Luis Papandrea

Personal information
- Full name: Luis Héctor Papandrea
- Date of birth: 8 August 1952 (age 73)
- Place of birth: Buenos Aires, Argentina
- Position: Defender

Senior career*
- Years: Team / Apps / (Gls)
- 1972-1977: Ferro Carril Oeste / 118 / (13)
- 1976: → Racing (loan) / 25 / (0)
- 1978: Tampa Bay Rowdies (indoor) / 1 / (0)
- 1978: Tampa Bay Rowdies / 15 / (0)
- 1979-1981: Platense / 25 / (0)
- 1982: Central Norte / 8 / (0)

Managerial career
- Ferro Carril Oeste (assistant)
- Lone Star Soccer Club

= Luis Papandrea =

Argentine association football player

Luis Héctor Papandrea (born 8 August 1952) is an Argentine retired professional footballer who played as a defender.

==Playing career==
Papandrea made his professional debut for Ferro Carril Oeste on 26 March 1972, at age 19. He would go on to make 118 appearances for the club. In 1976 he was loaned to Racing, where he played 25 games. After a return to Ferro in 1977, he received a free release on 31 December 1977.
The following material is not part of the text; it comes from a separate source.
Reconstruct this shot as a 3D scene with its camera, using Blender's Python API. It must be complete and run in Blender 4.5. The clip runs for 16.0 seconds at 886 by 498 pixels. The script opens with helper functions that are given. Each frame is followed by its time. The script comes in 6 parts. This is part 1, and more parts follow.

In March 1978 he was invited to the United States for a two-week trial with the Tampa Bay Rowdies of the North American Soccer League. Rowdies’ coach Gordon Jago like what he saw and signed him after only six days. Papandrea made 15 appearances and 13 starts that season, helping Tampa Bay to Soccer Bowl '78.

Having been released from Tampa Bay in October after the season ended, he returned to Argentina, and joined First Division side Platense for three years. In 1982, he finished out his career with Central Norte.

==Post-playing career==
After retiring, Papandrea joined the coaching staff of Ferro. He later served as assessor for Estudiantes, and as the general coordinator for Los Cardales Club. Ultimately he returned to the United States, and has been coaching at the youth development level in Austin, Texas since 1993.

==Personal life==
Papandrea was born and raised in Buenos Aires, Argentina. He is of Greek and Italian heritage through his great-grandparents. His younger brother Ruben also played at Ferro. He and his wife Susana were married in 1973 and have three children. Papandrea stated in a 1978 interview that in Greek his last name means very manly.